I remember sitting in a Brooklyn church gym hall, watching a young Irish fighter losing, the only white boxer of the evening. His father, a small man who had obviously led an outdoor life, was behind me, trying to smoke away his nerves—he never normally touched cigarettes. He quietly rationalized the proceedings for me. This was a chance for the boy—coming to America—he'd never even, no offence, seen a black man at home and people had been very kind and, as long as he didn't get hurt, it could all be great for him. As long as he didn't get hurt.

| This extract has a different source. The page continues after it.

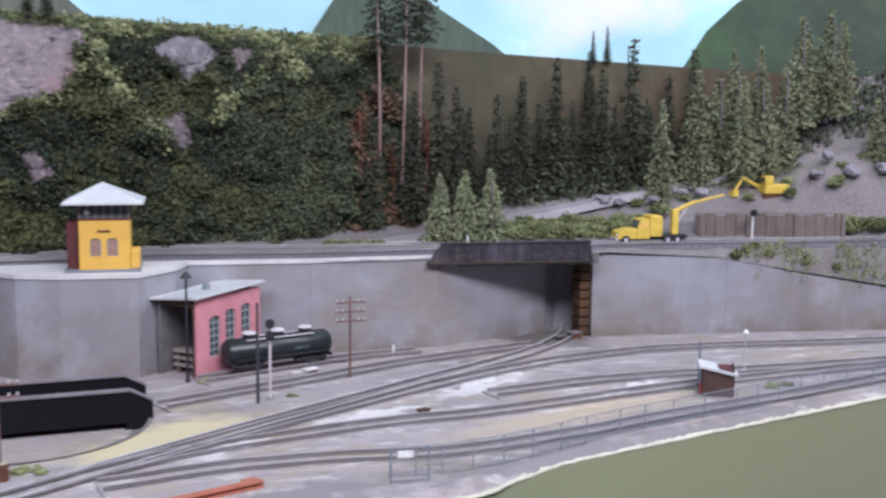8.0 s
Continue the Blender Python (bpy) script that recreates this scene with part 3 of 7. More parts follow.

Another father had brought along his son, a boy of eight or nine, who was a fan of World Wrestling Federation wrestling, but was already slowly pacing and turning his fist in the air ahead of him, working through the proper motions of a punch. Weaned on the glamour and choreographed fakery of the wrestlers, this was his first time at a boxing match and he was enjoying it well enough, tolerating the lack of pyrotechnics while his father tried to make a lesson of the evening. He wanted the boy to understand how fit a boxer has to be, how hard he has to try, about winning and losing and being only a few generations away from Ireland themselves, and this somehow having to do with life's realities. The boy kept on practising his punches, hardly listening, the man looking at me now, his voice softened, his eyes making it plain that this was something too hard to say, too hard to consider all at once. Then we both looked away while I remembered that my grandfather took my mother to watch boxing bouts and wondered what it might have been that he was trying to teach her. I'd only really agreed to come there that night in case it let me feel nearer to him, edged me back towards all the things I could no longer learn.